Di Ferdinando II scrive Salvatore di Giacomo: " Questo uomo che dicono avaro fino alla spilorceria, era economo delle cose dello Stato, del suo faceva risparmio per non usar l'altrui. A sue spese ha rifatto la Reggia ... ; del suo, con liberalità regale, ha speso per i palazzi di Palermo, di Caserta, di Capodimonte, di Quisisana... E' frugale, sollecito, laborioso: non cacce, non feste, non corse, ma costruzioni di strade, di edifici comunali, di lazzaretti, di case per bagni minerali, di prigioni con novello sistema penitenziario, di scuole per sordomuti, di ospizi e asili per indigenti ed orfani o folli o reietti , e istituzioni di nuove accademie, nuove cattedre, nuovi collegi e licei; e bonifica di terre paludose, coltura di terre boscose, edificazioni di ponti di ferro e di fabbrica, fanali a gas, fari alla Fresnel, compagnie di pompieri, stipulazione di trattati di commercio, guardia civica e guardia d'onore... ".
Certo, rileva Rumi, la solidarietà di famiglia è pari alla volontà di potenza, la ricerca di grandezza ha un costo drammatico di sangue e di energie. Ma, ad eccezione di due Asburgo, Maria Teresa e Giuseppe II, che peraltro strinsero nuovi rapporti di parentela con i Borbone, nessun'altra dinastia europea seppe dare un pari impulso alla società civile, naturalmente nel quadro e come conseguenza di una esclusiva ragion di Stato.

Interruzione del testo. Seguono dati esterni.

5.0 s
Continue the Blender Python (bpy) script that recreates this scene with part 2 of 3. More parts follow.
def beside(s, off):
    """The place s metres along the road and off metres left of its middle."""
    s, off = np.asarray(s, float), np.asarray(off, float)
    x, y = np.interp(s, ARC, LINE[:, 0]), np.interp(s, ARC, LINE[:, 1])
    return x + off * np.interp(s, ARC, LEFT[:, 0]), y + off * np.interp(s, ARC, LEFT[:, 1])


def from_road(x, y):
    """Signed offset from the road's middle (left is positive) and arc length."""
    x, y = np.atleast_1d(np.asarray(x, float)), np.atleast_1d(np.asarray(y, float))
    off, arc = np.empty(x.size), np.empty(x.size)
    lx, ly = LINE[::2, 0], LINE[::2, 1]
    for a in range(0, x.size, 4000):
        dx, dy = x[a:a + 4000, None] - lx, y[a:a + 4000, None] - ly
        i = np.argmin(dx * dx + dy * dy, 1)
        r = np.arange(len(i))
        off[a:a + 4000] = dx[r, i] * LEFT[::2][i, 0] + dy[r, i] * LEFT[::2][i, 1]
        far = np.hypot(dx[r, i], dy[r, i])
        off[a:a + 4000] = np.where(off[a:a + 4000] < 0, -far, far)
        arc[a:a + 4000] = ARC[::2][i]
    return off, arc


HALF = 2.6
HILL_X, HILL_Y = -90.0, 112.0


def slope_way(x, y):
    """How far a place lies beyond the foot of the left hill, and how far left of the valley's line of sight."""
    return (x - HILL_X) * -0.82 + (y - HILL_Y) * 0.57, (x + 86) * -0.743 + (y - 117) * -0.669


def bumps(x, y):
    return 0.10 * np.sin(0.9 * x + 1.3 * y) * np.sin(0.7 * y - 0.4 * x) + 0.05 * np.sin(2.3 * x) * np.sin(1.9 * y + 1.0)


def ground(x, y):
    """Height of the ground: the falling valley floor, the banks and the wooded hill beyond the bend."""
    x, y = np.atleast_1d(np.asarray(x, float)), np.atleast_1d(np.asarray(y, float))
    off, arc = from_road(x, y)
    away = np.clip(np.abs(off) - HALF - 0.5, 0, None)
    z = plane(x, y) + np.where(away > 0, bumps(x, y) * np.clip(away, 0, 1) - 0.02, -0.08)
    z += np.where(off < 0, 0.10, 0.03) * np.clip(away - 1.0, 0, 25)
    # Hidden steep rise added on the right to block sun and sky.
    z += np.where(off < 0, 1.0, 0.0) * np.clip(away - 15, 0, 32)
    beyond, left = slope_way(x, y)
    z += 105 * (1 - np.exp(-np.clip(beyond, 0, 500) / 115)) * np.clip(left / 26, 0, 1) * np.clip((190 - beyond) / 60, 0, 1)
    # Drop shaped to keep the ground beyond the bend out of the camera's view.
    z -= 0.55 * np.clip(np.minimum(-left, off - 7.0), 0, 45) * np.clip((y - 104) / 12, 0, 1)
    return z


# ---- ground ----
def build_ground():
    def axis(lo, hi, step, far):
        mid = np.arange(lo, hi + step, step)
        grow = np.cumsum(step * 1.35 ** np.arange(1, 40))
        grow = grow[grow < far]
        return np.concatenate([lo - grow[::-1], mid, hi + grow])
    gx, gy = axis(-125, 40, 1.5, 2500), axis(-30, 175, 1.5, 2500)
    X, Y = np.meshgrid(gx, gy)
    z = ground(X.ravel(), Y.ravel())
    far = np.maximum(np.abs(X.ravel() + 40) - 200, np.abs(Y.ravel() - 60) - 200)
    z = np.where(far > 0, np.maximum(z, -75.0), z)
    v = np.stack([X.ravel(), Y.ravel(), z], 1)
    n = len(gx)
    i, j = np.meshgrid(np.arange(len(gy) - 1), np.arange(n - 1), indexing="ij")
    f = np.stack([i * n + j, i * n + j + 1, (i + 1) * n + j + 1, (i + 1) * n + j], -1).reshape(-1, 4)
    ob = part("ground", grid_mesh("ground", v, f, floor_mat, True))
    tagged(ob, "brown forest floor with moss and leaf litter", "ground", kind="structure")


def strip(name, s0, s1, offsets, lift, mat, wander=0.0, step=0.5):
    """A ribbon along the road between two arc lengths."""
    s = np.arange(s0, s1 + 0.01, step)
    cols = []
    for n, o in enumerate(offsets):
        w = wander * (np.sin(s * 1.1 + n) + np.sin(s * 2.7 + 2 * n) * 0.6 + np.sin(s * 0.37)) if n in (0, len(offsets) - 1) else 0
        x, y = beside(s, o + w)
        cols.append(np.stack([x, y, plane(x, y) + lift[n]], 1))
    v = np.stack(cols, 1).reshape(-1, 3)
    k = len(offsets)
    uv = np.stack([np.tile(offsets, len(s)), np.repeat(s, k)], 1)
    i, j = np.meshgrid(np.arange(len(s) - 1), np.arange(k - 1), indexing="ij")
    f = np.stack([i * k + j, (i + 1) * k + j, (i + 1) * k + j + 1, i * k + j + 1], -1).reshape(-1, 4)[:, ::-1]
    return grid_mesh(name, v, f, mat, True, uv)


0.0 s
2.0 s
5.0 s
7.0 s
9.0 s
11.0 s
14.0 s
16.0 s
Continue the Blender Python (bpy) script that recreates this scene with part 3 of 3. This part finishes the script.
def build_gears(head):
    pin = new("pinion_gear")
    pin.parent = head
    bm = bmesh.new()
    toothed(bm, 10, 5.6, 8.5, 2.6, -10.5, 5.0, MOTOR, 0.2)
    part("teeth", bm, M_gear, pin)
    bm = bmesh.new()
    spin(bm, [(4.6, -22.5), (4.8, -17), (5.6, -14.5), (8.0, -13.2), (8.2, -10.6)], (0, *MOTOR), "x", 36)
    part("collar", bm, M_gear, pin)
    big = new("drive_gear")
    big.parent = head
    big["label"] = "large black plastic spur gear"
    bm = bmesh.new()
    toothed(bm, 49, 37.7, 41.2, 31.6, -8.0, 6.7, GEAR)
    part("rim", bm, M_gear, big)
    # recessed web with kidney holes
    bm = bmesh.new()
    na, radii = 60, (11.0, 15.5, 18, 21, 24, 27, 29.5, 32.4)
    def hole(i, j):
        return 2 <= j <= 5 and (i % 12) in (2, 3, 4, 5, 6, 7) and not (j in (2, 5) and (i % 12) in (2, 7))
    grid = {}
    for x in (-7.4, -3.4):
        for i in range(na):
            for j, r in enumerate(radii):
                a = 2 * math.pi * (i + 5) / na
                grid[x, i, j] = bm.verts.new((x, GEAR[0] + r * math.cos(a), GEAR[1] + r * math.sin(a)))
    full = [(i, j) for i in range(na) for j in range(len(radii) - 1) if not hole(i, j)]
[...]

Così, se si devono ricordare le imperdonabili chiusure e gli errori fatali che portarono allo scontro con le forze della liberazione nazionale e dell'ascesa borghese, è giusto rammentare la dignità con cui i rami spagnolo, francese e napoletano hanno sopportato l'esilio. Usciti dalla storia Asburgo, Romanov, Savoia e Hohenzollern, tocca ora a un Borbone il compito di contribuire alla guida della nuova Spagna verso la democrazia e il ritorno all'Europa.